I've been obsessed with Anne of Green Gables since I was a little girl. There was just something so amazingly simple about the time in which she lived. I know that L.M. Montgomery portrayed a female who had extraordinary advantages that many others didn't have, but, on the nights when it's Halloween and all I want to do is sleep, I wonder what life would be like if I didn't have to worry about school and peer pressure. If I could just be mature, old-lady me who goes to bed early. If I could be just getting married and living on a beautiful farm somewhere in Canada, where the White Way of Delight would amaze me everyday.

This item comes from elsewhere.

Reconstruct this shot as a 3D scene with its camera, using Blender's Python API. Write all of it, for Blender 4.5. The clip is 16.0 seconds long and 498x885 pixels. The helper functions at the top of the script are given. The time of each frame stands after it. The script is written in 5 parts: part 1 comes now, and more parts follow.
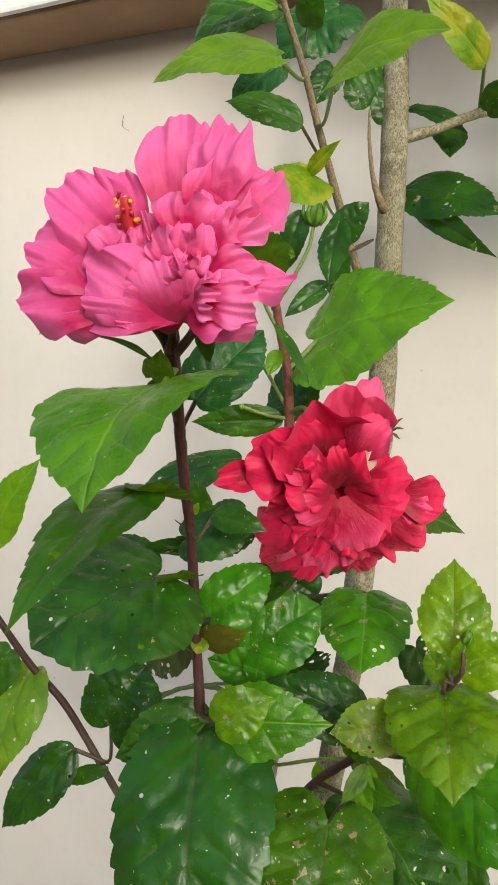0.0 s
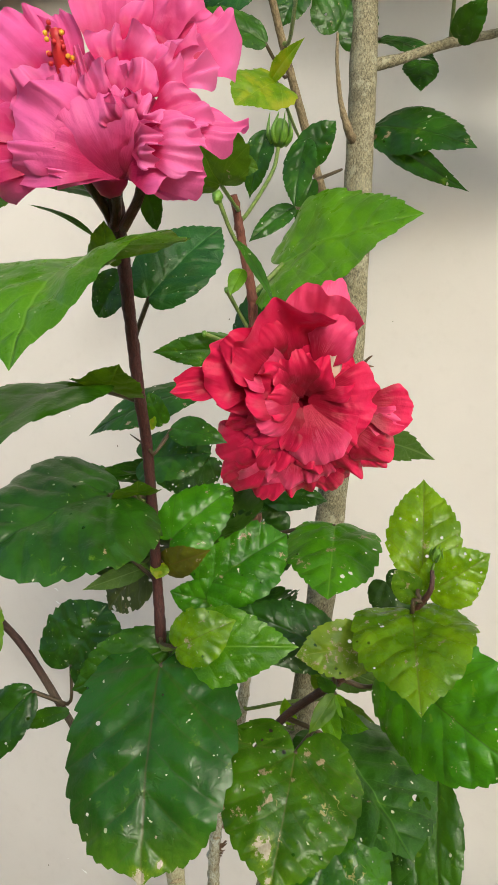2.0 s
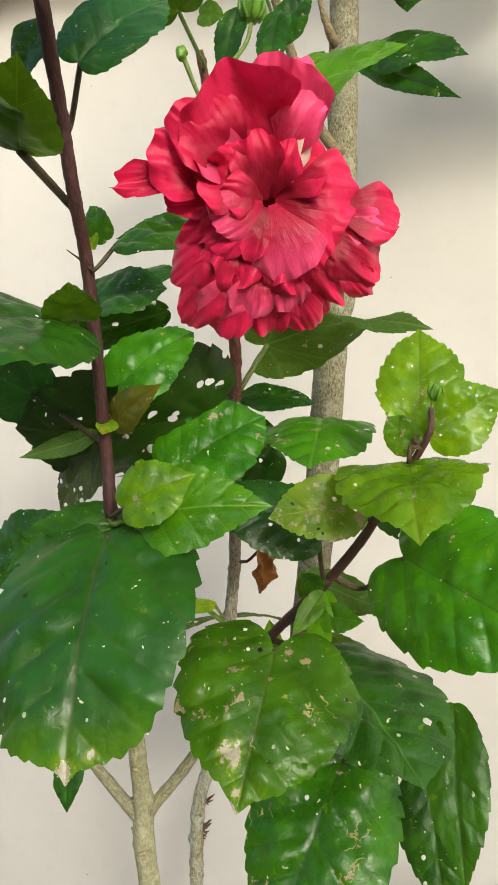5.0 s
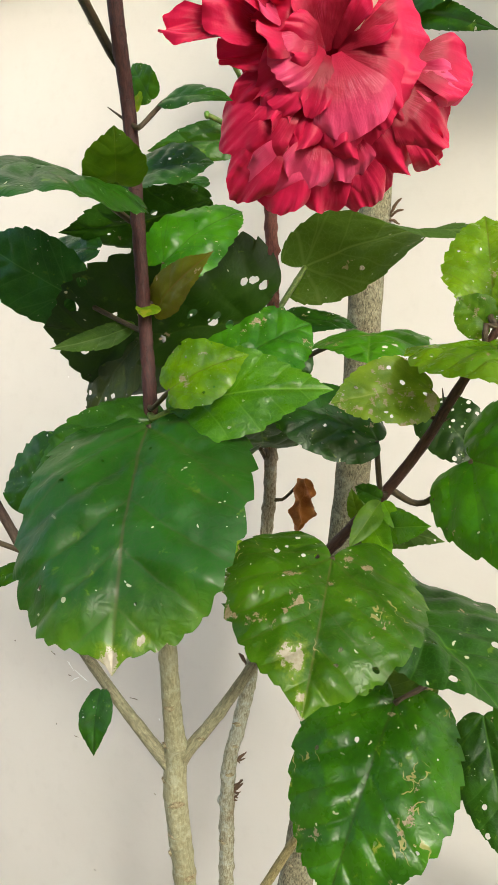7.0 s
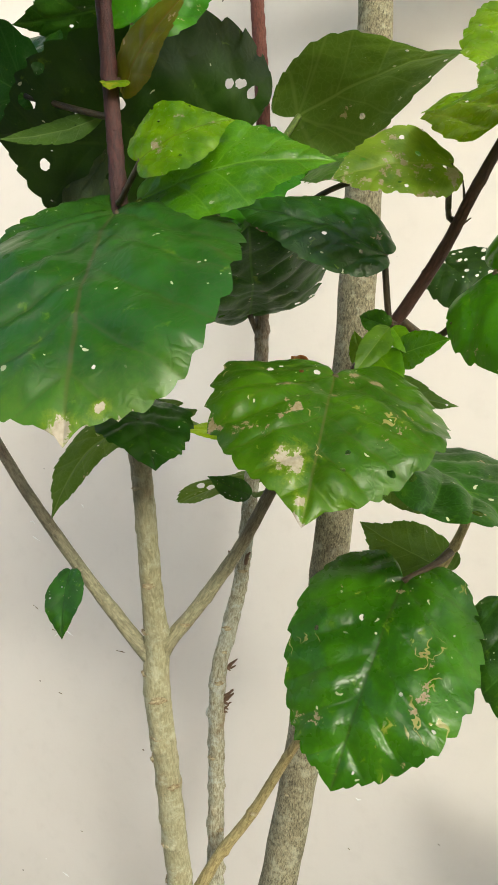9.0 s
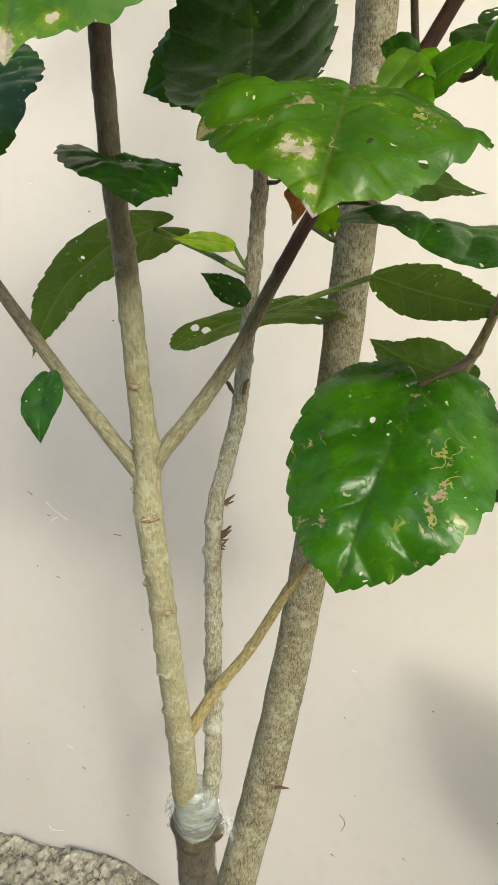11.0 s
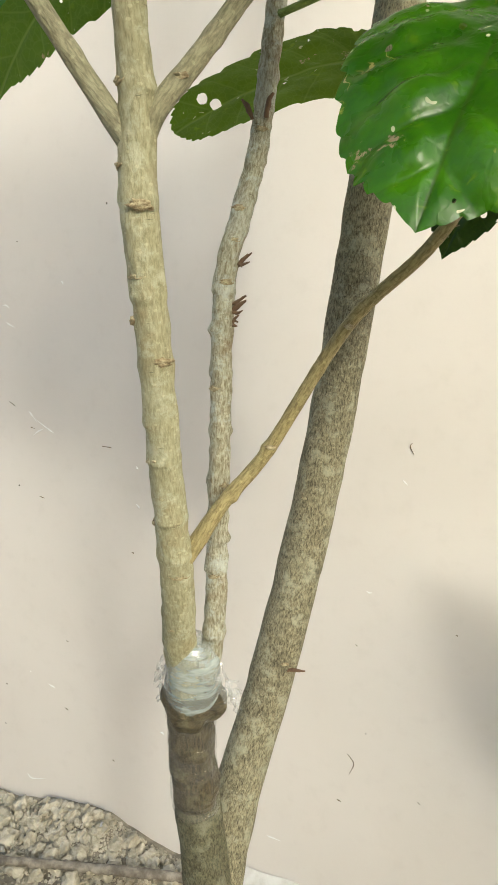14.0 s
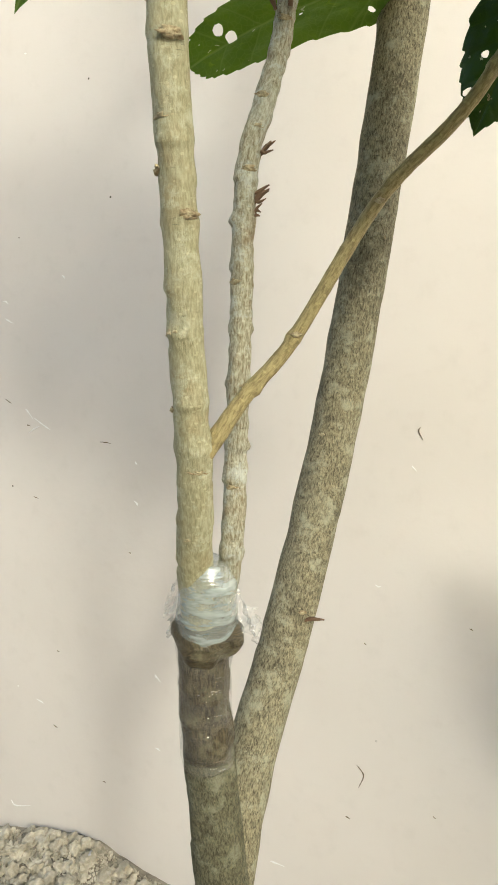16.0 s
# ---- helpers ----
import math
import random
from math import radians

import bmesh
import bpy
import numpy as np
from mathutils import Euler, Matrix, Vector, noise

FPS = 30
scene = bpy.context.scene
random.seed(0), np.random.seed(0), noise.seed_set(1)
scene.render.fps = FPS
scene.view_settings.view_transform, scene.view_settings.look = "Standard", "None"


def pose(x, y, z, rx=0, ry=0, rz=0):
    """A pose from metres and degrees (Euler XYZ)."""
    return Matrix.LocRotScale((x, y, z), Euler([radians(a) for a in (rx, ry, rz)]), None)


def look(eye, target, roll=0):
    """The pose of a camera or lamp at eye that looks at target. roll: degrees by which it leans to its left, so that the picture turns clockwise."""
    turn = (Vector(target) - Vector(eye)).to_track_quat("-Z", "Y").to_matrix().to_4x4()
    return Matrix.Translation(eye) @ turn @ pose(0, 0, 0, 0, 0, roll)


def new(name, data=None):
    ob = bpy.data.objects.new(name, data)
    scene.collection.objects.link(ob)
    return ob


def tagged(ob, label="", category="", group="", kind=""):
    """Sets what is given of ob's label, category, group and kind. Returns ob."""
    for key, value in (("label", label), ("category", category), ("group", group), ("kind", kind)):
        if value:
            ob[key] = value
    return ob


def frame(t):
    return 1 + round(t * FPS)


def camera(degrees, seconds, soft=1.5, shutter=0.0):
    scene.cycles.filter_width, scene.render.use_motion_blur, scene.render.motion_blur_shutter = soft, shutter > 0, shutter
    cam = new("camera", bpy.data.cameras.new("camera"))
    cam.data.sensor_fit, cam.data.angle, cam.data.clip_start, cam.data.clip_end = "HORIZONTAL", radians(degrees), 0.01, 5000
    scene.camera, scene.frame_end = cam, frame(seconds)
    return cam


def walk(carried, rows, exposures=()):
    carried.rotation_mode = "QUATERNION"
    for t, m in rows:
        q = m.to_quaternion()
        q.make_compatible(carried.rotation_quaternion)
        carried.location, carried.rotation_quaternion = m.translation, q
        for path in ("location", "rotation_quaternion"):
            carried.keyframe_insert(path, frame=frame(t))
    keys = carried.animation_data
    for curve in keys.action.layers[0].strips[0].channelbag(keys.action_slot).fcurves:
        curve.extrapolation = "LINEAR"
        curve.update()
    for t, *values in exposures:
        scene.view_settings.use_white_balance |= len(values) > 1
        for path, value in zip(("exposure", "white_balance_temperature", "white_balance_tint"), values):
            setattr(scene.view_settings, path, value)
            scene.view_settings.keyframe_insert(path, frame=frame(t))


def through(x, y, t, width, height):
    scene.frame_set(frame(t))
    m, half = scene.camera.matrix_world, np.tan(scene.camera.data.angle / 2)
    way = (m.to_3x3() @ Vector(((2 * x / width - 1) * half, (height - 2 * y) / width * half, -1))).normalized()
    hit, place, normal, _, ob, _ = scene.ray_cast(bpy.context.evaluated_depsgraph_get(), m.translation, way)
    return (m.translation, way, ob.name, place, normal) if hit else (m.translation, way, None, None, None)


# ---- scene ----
cam = camera(43.3, 16.0, 1.1)
PATH = [
    (0, (-0.018, 0.019, 1.026), (-0.8, 1.844, 0.786), 3.2),
    (0.5, (-0.018, 0.016, 1.015), (-0.794, 1.842, 0.767), 3.2),
    (1, (-0.015, 0.019, 1.007), (-0.767, 1.856, 0.759), 3.4),
    (1.5, (-0.014, 0.03, 0.996), (-0.752, 1.872, 0.748), 3.3),
    (2, (-0.013, 0.034, 0.987), (-0.722, 1.883, 0.704), 3.0),
    (2.5, (-0.012, 0.043, 0.976), (-0.699, 1.895, 0.659), 3.1),
    (3, (-0.011, 0.06, 0.959), (-0.687, 1.913, 0.629), 3.0),
    (3.2, (-0.012, 0.068, 0.95), (-0.686, 1.92, 0.612), 2.8),
    (5.3, (-0.002, 0.082, 0.871), (-0.771, 1.926, 0.789), 1.7),
    (5.5, (-0.005, 0.082, 0.866), (-0.779, 1.925, 0.79), 1.8),
    (6, (-0.012, 0.082, 0.854), (-0.793, 1.921, 0.78), 2.2),
    (6.5, (-0.025, 0.086, 0.839), (-0.813, 1.923, 0.761), 2.3),
    (7, (-0.031, 0.096, 0.825), (-0.793, 1.944, 0.761), 1.9),
    (7.5, (-0.031, 0.103, 0.81), (-0.781, 1.957, 0.76), 1.9),
    (8, (-0.032, 0.112, 0.793), (-0.762, 1.973, 0.722), 1.5),
    (8.5, (-0.037, 0.127, 0.774), (-0.764, 1.988, 0.677), 1.6),
    (9, (-0.042, 0.131, 0.757), (-0.777, 1.989, 0.669), 1.5),
    (9.2, (-0.042, 0.132, 0.749), (-0.773, 1.989, 0.624), 1.5),
    (11.3, (-0.054, 0.159, 0.692), (-0.769, 1.995, 0.347), 1.7),
    (11.5, (-0.057, 0.162, 0.685), (-0.771, 1.995, 0.324), 1.8),
    (12, (-0.062, 0.172, 0.663), (-0.758, 2.0, 0.244), 1.8),
    (12.5, (-0.064, 0.182, 0.638), (-0.756, 2.01, 0.214), 2.0),
    (13, (-0.069, 0.189, 0.621), (-0.767, 2.022, 0.23), 2.6),
    (13.5, (-0.072, 0.199, 0.6), (-0.772, 2.036, 0.229), 2.8),
    (14, (-0.076, 0.205, 0.585), (-0.777, 2.047, 0.247), 2.7),
    (14.5, (-0.086, 0.214, 0.566), (-0.792, 2.058, 0.249), 2.4),
    (15, (-0.086, 0.22, 0.551), (-0.769, 2.078, 0.268), 2.8),
    (15.5, (-0.091, 0.212, 0.541), (-0.796, 2.071, 0.32), 2.7),
    (16, (-0.088, 0.209, 0.519), (-0.776, 2.079, 0.348), 2.9),
]
walk(cam, [(t, look(eye, target, roll)) for t, eye, target, roll in PATH], exposures=[(0.0, -0.17, 6310, 2), (1.5, -0.19, 6310, 2), (3.0, -0.10, 6310, 1), (7.0, 0.08, 6340, 0), (9.0, 0.09, 6370, 0), (12.0, 0.05, 6400, 0), (13.0, 0.15, 6430, 0), (16.0, 0.16, 6460, 0)])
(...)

I sometimes wonder if this is the way college is supposed to be done. I know that you're not supposed to compare yourself to anyone else, but I keep wondering if I'm missing anything. Where is the balance between being content with who you are and and changing?
Wanna hear a fun fact? I was on a gameshow for my school today. And I knew absolutely nothing about pop-culture, especially no pop-culture that was Halloween-themed. And while I was standing there, not buzzing in on a single question, I at no point wanted to be anyone different. And that was a helpful feeling. I'm proud that I can't name all the Kardashians or stick one-liners to movies. If it had been one-liners from documentaries though, I would have felt bad about myself. Haha, such a nerd.
This last picture is from my camping trip a few weeks back. Haha, I'm trying to share more pictures from it, but I can't see a preview because I'm shooting in RAW for my photography class and have no idea how to work a computer. I just kinda clicked at random and uploaded a few weird ones until I found one that was a lot of fun. This blog is losing all rhyme and reason. Whatever.